[Start of Exercise input]

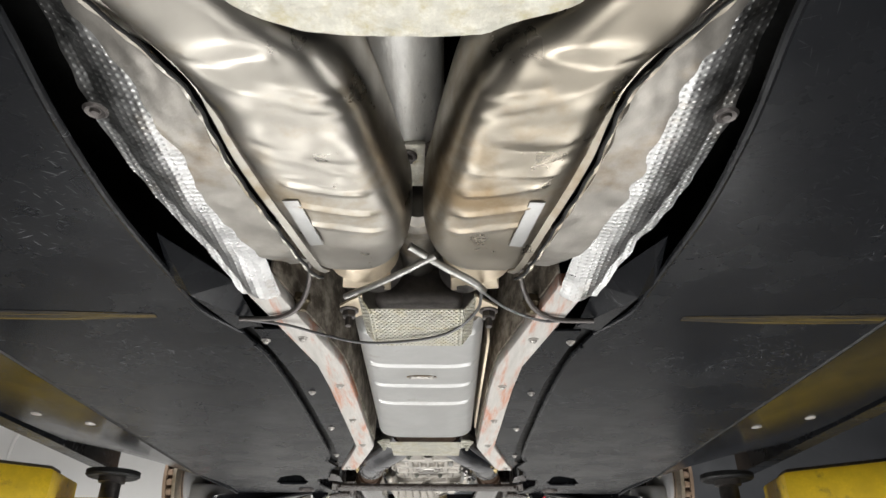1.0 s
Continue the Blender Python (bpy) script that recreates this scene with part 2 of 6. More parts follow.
def part(name, bm, material, parent=None, label="", sharp=32, solid=0.0):
    bmesh.ops.remove_doubles(bm, verts=bm.verts, dist=1e-5)
    bmesh.ops.recalc_face_normals(bm, faces=bm.faces)
    if PLACING:
        for v in bm.verts:
            v.co = placed(v.co)
    o = ORIGIN.get(parent, Vector())
    if o.length:
        bmesh.ops.translate(bm, verts=bm.verts, vec=-o)
    lim = radians(sharp)
    for e in bm.edges:
        e.smooth = len(e.link_faces) == 2 and e.calc_face_angle(0) < lim
    for f in bm.faces:
        f.smooth = True
    me = bpy.data.meshes.new(name)
    bm.to_mesh(me)
    bm.free()
    me.materials.append(material)
    ob = new(name, me)
    ob.parent = parent
    ORIGIN[ob] = o
    if solid:
        md = ob.modifiers.new("thickness", "SOLIDIFY")
        md.thickness, md.offset = solid, 0
    return tagged(ob, label)


def single(name, bm, material, label, category, group="", kind="", sharp=32, solid=0.0):
    return tagged(part(name, bm, material, None, label, sharp, solid), label, category, group, kind)


def B():
    return bmesh.new()


def box(bm, lo, hi, bevel=0.0, seg=2):
    t = bmesh.new()
    bmesh.ops.create_cube(t, size=1)
    lo, hi = Vector(lo), Vector(hi)
    for v in t.verts:
        v.co = Vector([lo[i] + (v.co[i] + 0.5) * (hi[i] - lo[i]) for i in range(3)])
    if bevel:
        bmesh.ops.bevel(t, geom=t.edges[:], offset=bevel, segments=seg, affect="EDGES", profile=0.5)
    return merge(bm, t)


def merge(bm, t, m=None):
    if m is not None:
        bmesh.ops.transform(t, matrix=m, verts=t.verts)
    me = bpy.data.meshes.new("tmp")
    t.to_mesh(me)
    t.free()
    bm.from_mesh(me)
    bpy.data.meshes.remove(me)
    return bm


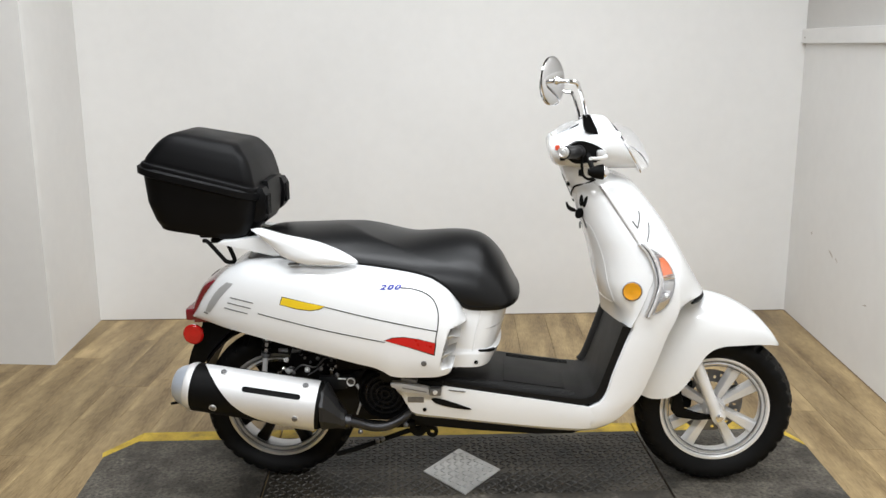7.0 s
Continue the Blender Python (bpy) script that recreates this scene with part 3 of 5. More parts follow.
def seat_mesh():
    """Sections of the rounded seat, into which the rider's hollow is cut with a soft crease."""
    secs = []
    N, H = 110, 64
    for i in range(N):
        t = i / (N - 1)
        x = -0.70 + 0.766 * (1 - (1 - t) ** 1.4)
        zt, zr, zb, w, p = z_top(x), z_ridge(x), z_base(x), z_wid(x), flat(x)
        u = max(0, min(1, (x + 0.48) / 0.06))
        v = max(0, min(1, (-0.03 - x) / 0.26))
        g = max(0, min(1, (x + 0.42) / 0.30))
        soft = 0.0014 + 0.004 * g * g * (3 - 2 * g)
        fade = u * u * (3 - 2 * u) * v * v * (3 - 2 * v)
        cy = c_y(x)
        ca = math.acos(min(1.0, (cy / w) ** (p / 2)))
        cz = zb + (zr - zb) * math.sin(ca) ** (2 / (p * 0.92)) - 0.0005
        half = []
        for k in range(H + 1):
            a = math.pi / 2 * k / H
            y = w * math.cos(a) ** (2 / p)
            z = zb + (zr - zb) * math.sin(a) ** (2 / (p * 0.92))
            q = zt - (zt - cz) * (y / cy) ** 2 if y < cy else cz - 0.15 * (y - cy)
            d2 = (z - q) / soft
            low = q if d2 > 1 else (z if d2 < -1 else z - soft * (d2 + 1) ** 2 / 4)
            half.append((y, z + (low - z) * fade))
        ring = [(x, -y, z) for y, z in half] + [(x, y, z) for y, z in half[-2::-1]]
        zs = min(zb, z_low(x)) - 0.008
        ring += [(x, w * 0.985, (zb + zs) / 2), (x, w * 0.97, zs), (x, -w * 0.97, zs), (x, -w * 0.985, (zb + zs) / 2)]
        secs.append(ring)
    return loft(secs)


part("seat", seat_mesh(), VINYL, scooter, "black vinyl two-step seat", 60)
stitch = [(x, -z_wid(x) * 0.985 - 0.001, z_low(x) + 0.003) for x in np.linspace(-0.62, 0.05, 40)]
part("seat_piping", tube(stitch, 0.0018, 6), PLASTIC, scooter)
# rounded bright line of the body under the seat
bm = tube([(x, -s_in(x) - 0.006, s_top(x) + 0.001) for x in np.linspace(-0.6, -0.11, 40)], 0.005, 8)
part("seat_seal", bm, PLASTIC, scooter)

# grab rails beside the rear seat
wing = smooth([(-0.688, 0.818), (-0.66, 0.823), (-0.60, 0.812), (-0.505, 0.798), (-0.442, 0.777), (-0.392, 0.749), (-0.381, 0.737), (-0.39, 0.7325), (-0.444, 0.7315), (-0.52, 0.733), (-0.569, 0.742), (-0.602, 0.757), (-0.646, 0.789), (-0.688, 0.815)], 5, True)
wing = [(p.x, p.y) for p in wing]


def rail_side():
    cx, cz = -0.525, 0.772
    bm = bmesh.new()
    rows = []
    for f, y in ((0.3, -0.212), (0.75, -0.213), (0.97, -0.220), (1.0, -0.228), (0.97, -0.236), (0.88, -0.246), (0.7, -0.253), (0.4, -0.257), (0.02, -0.258)):
        rows.append([bm.verts.new((cx + (p[0] - cx) * f, y, cz + (p[1] - cz) * f)) for p in wing])
    for a, b in zip(rows, rows[1:]):
        for k in range(len(a)):
            bm.faces.new((a[k], a[(k + 1) % len(a)], b[(k + 1) % len(a)], b[k]))
    bm.faces.new(rows[0])
    bm.faces.new(rows[-1])
    for v in bm.verts:
        v.co.y += 0.05 * max(0, (-0.5 - v.co.x) / 0.2) ** 1.5 + 0.018 * max(0, (v.co.x + 0.46) / 0.08)
        v.co.y -= 0.25 * (0.775 - v.co.z) - 0.004
        v.co.x -= 0.004
        v.co.z -= 0.005
    return bm


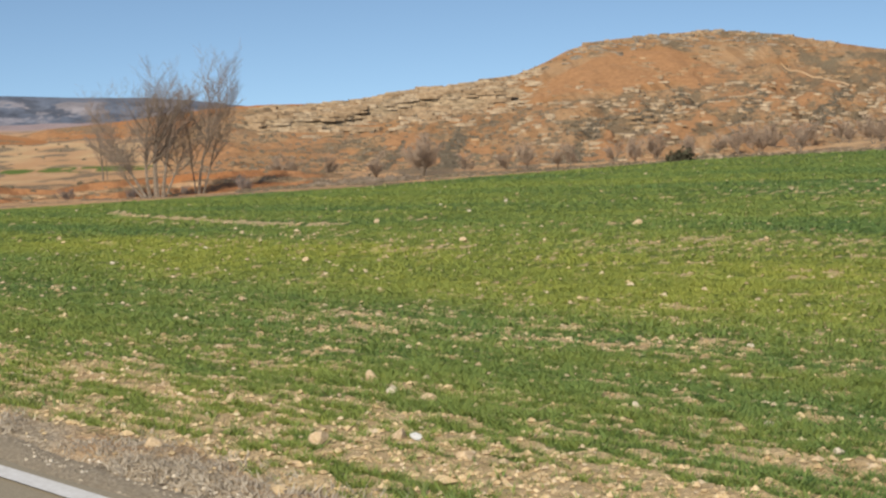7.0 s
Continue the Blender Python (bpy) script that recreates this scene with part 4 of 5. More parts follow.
for x, y, size, kind in ((1.42, 22.5, .27, 1), (-.2, 14.3, .13, 5), (14.3, 62.3, .55, 4), (-2.3, 11.0, .10, 1), (-.9, 12.0, .09, 0), (-1.6, 12.6, .08, 1), (.9, 20.2, .12, 0), (-1.1, 9.0, .08, 2), (4.0, 31.6, .2, 1)):
    ob = new("stone", STONES[kind])
    ob.matrix_basis = pose(x, y, float(relief(np.array([x]), np.array([y]))[0]) + size * .16, rs.uniform(-14, 14), rs.uniform(-14, 14), rs.uniform(0, 360)) @ Matrix.Diagonal((size, size * .8, size * .66, 1))
    tagged(ob, "pale limestone on the clay verge", "stone", "stones on the verge")


def block_stone():
    """A squared field stone with broken corners."""
    bm = box(.23, .15, .11, (0, 0, .03), .03)
    bmesh.ops.subdivide_edges(bm, edges=bm.edges[:], cuts=1, use_grid_fill=True)
    for v in bm.verts:
        v.co.x += .16 * v.co.z
        v.co += .045 * noise.noise_vector(v.co * 8)
    me = bpy.data.meshes.new("stone")
    bm.to_mesh(me)
    bm.free()
    me.materials.append(M_STONE)
    ob = new("stone", me)
    ob.matrix_basis = pose(6.92, 0, float(relief(np.array([6.92]), np.array([0.0]))[0]), 4, -5, -62)
    tagged(ob, "large angular tan stone in young cereal", "stone", "stones in the field")


block_stone()
for x, y, size in ((9.65, 29.0, .38), (10.0, 29.2, .30), (9.35, 29.35, .2)):
    ob = new("red_rock", stone_mesh("red_rock", int(size * 100), M_REDROCK))
    ob.matrix_basis = pose(x, y, float(relief(np.array([x]), np.array([y]))[0]) + size * .15, 5, 8, size * 700) @ Matrix.Diagonal((size, size * .8, size * .6, 1))
    tagged(ob, "reddish clay rock beside the road", "rock", "red rocks by the road")


def build_pebbles():
    """Clods and small stones, too many to count."""
    rng = np.random.default_rng(29)
    base = np.array([(1, 0, 0), (-1, 0, 0), (0, 1, 0), (0, -1, 0), (0, 0, .8), (0, 0, -.6), (.6, .6, .4), (-.6, .5, .3)], float)
    tri = np.array([(0, 6, 4), (6, 2, 4), (2, 7, 4), (7, 1, 4), (1, 3, 4), (3, 0, 4), (0, 2, 6), (2, 1, 7), (0, 5, 2), (2, 5, 1), (1, 5, 3), (3, 5, 0)])

    def many(x, y, size, base_z=None):
        n = len(x)
        v = base[None] * rng.uniform(0.6, 1.3, (n, 8, 3)) * size[:, None, None] * np.array([1, 1, .8])
        a = rng.uniform(0, 2 * np.pi, n)[:, None]
        vx, vy = v[..., 0] * np.cos(a) - v[..., 1] * np.sin(a), v[..., 0] * np.sin(a) + v[..., 1] * np.cos(a)
        v = np.stack([vx + x[:, None], vy + y[:, None], v[..., 2] + ((relief(x, y) if base_z is None else base_z) + size * .25)[:, None]], -1)
        return v.reshape(-1, 3), (tri[None] + 8 * np.arange(n)[:, None, None]).reshape(-1, 3), np.repeat(rng.uniform(0, 1, n), 8)

    out = []
    for r0, r1, dens, lo in ((5.6, 14, 80, .010), (14, 30, 20.0, .015), (30, 75, 1.2, .024)):
        x, y = scatter(16, 130, r0, r1, dens, rng)
        cover, tone, right, left = crop_state(x, y)
        k = right.astype(bool) & (rng.uniform(0, 1, len(x)) < (1.1 - 0.75 * cover) * (0.35 + 0.65 * step(x - field_x_right(y), 14, 3)))
        x, y = x[k], y[k]
        out.append(many(x, y, lo * (0.5 + np.minimum(rng.gamma(1.3, 0.6, len(x)), 2.4))))
    clods = []
    for r0, r1, dens, lo in ((5.6, 14, 420, .012), (14, 30, 48, .018), (30, 70, 2.2, .03)):
        x, y = scatter(16, 130, r0, r1, dens, rng)
        cover, tone, right, left = crop_state(x, y)
        k = right.astype(bool) & (rng.uniform(0, 1, len(x)) < 0.75 - 0.76 * cover)
        x, y = x[k], y[k]
        clods.append(many(x, y, lo * (0.4 + np.minimum(rng.gamma(1.2, 0.55, len(x)), 1.8))))
    stuff("soil_clods", "crumbled clay clods in the bare places of the crop", "clods", clods, M_CLOD)
    stuff("field_pebbles", "small pale stones and clods strewn through the crop", "stones", out, M_PEBBLE)
    y = 3 + rng.uniform(0, 1, 5000) ** 1.5 * 55
    x = line_x(PATH_L, y) - 0.3 - rng.uniform(0, 1, len(y)) * 3.2
    k = x > field_x_left(y) - .1
    x, y = x[k], y[k]
    y2 = 3 + rng.uniform(0, 1, 1800) ** 1.5 * 50
    x2 = line_x(PATH_R, y2) + 0.3 + rng.uniform(0, 1, len(y2)) * 1.6
    grit = []
    for path, s in ((PATH_L, -1), (PATH_R, 1)):
        yg = 2 + rng.uniform(0, 1, 4500) ** 1.7 * 32
        xg = line_x(path, yg) + s * (0.14 + np.abs(rng.normal(0, 0.19, len(yg))))
        grit.append(many(xg, yg, .004 + .004 * rng.gamma(1.2, 0.7, len(xg)), land(xg, yg) + .012))
    stuff("shoulder_grit", "grey and tan gravel along the asphalt edge", "gravel", grit, M_STONE_WHITE)
    stuff("verge_clods", "orange clay clods and pebbles on the verge", "clods", [many(x, y, .006 + .010 * rng.gamma(1.0, 0.9, len(x)) * (0.8 + y / 50)), many(x2, y2, .007 + .009 * rng.gamma(1.2, 0.8, len(x2)) * (0.8 + y2 / 40))], M_CLOD)


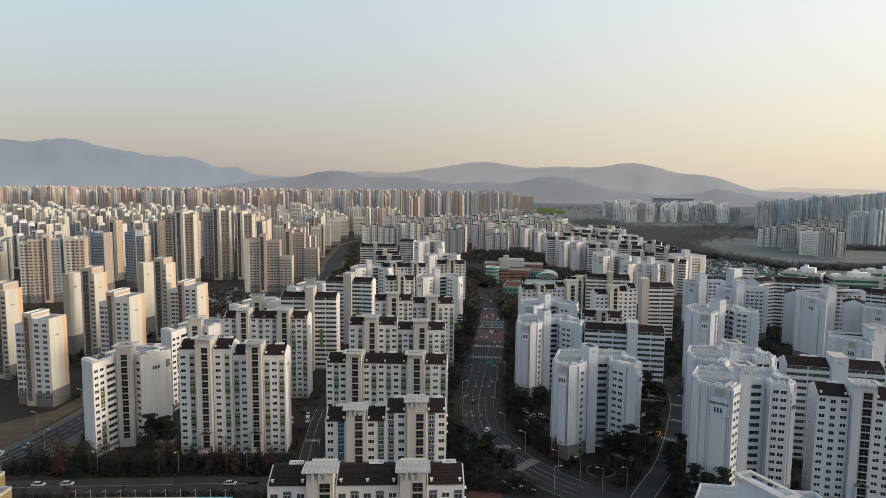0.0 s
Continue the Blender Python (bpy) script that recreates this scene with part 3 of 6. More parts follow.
def end_wall(ob, a, b, top, mode, wall, sign, lettering):
    """Stepped end of a wing: proud centre panel between ribs, ledges, louvre box and number bars."""
    dx, dy = b[0] - a[0], b[1] - a[1]
    L = math.hypot(dx, dy)
    ang = math.atan2(dy, dx)
    at = (a[0], a[1], 0)
    w = L * (0.62 if L < 12 else 0.5)
    c = L * 0.52
    part("end_panel", MB().box(c - w / 2, -0.75, ST * 2.2, c + w / 2, 0.1, top - 2.6), [wall], ob, loc=at, ang=ang)
    if L > 10:
        part("side_slab", MB().box(c + w / 2 + 1.0, -1.1, ST * 2.2, L - 0.1, 0.1, top + 0.6), [wall], ob, loc=at, ang=ang)
        part("side_slab", MB().box(0.1, -0.5, ST * 2.2, (c - w / 2) * 0.55, 0.1, top + 0.6), [wall], ob, loc=at, ang=ang)
    for x in (0.02, c - w / 2 - 0.75, c + w / 2 + 0.25, L - 0.52):
        part("rib", shared(("rib", top, wall.name), lambda: MB().box(0, -0.42, ST * 2.2, 0.5, 0.1, top + 0.5), [wall]), [wall], ob, loc=(a[0] + dx / L * x, a[1] + dy / L * x, 0), ang=ang)
    if mode == 'each':
        for zz in (top - 4.4, top - 6.6, top - 9.0):
            for x in (c - w / 2, c + w / 2):
                part("ledge", shared(("ledge", wall.name), lambda: MB().box(-0.9, -0.95, 0, 0.9, 0.1, 0.26), [wall]), [wall], ob, loc=(a[0] + dx / L * x, a[1] + dy / L * x, zz), ang=ang)
    if sign:
        g = MB()
        for k in range(-2, 3):
            g.box(k * 0.7 - 0.06, -1.15, -2.4, k * 0.7 + 0.06, -1.03, 0.5)
        for z in (-2.4, -1.5, -0.6, 0.4):
            g.box(-1.5, -1.15, z, 1.5, -1.03, z + 0.1)
        g.box(-1.5, -1.03, -2.4, 1.5, 0.0, 0.1, 1)
        part("louvre_box", g, [CONC, GREY], ob, "weathered grey louvre box", (a[0] + dx / L * c, a[1] + dy / L * c, top + 0.4), ang)
    nx, ny = dy / L, -dx / L
    mx, my = a[0] + dx / L * c, a[1] + dy / L * c
    hw = min(w, 6.6 if lettering else 3.9) / 2
    if mode == 'each':
        part("sign_panel", MB().box(-hw, -0.80, -3.2 if lettering else -1.7, hw, -0.70, 1.8), [FRAME if not lettering else wall], ob, loc=(mx, my, top - 5.4), ang=ang)
    number_bars(ob, mx + nx * 0.82, my + ny * 0.82, top - (7.3 if lettering else 5.4), ang, 3, 1.75, 1.0)
    if mode == 'each':
        number_bars(ob, mx + nx * 0.78, my + ny * 0.78, ST * 2.2 + 1.0, ang, 3, 0.8, 0.6)
    if lettering and sign:
        cu = bpy.data.curves.new("lettering", 'FONT')
        cu.body = "\uac15\uc77c\ub9ac\ubc84\ud30c\ud06c"
        cu.offset = 0.045
        cu.size, cu.align_x, cu.extrude = 1.16, 'CENTER', 0.02
        cu.materials.append(SIGN_INK)
        lt = new("lettering", cu)
        lt.parent = ob
        lt["label"] = "dark estate lettering"
        lt.location = (mx + nx * 0.84, my + ny * 0.84, top - 5.4)
        lt.rotation_euler = (math.pi / 2, 0, ang)


def pipe_hoop():
    """White pipe that rises from the roof and bends back down."""
    return MB().tube((0, 0, 0), (0, 0, 1.75), 0.16, 0.16, 6).tube((-0.14, 0, 1.7), (2.1, 0, 1.7), 0.16, 0.16, 6).tube((2.0, 0, 1.82), (2.0, 0, 0.0), 0.16, 0.16, 6)


def duct_rack():
    """Low white slatted duct cover on a flat roof."""
    t = MB()
    for y in (-1.0, 0.8):
        t.box(-2.7, y, 0.0, 2.7, y + 0.2, 1.25)
    for i in range(6):
        t.box(-2.6 + i * 1.0, -0.8, 0.85, -2.25 + i * 1.0, 0.8, 1.2)
    return t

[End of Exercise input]

Problem: Extract every line from the records above that contains the word "Python".

Solution for this exercise:
Continue the Blender Python (bpy) script that recreates this scene with part 2 of 6. More parts follow.
Continue the Blender Python (bpy) script that recreates this scene with part 3 of 5. More parts follow.
Continue the Blender Python (bpy) script that recreates this scene with part 4 of 5. More parts follow.
Continue the Blender Python (bpy) script that recreates this scene with part 3 of 6. More parts follow.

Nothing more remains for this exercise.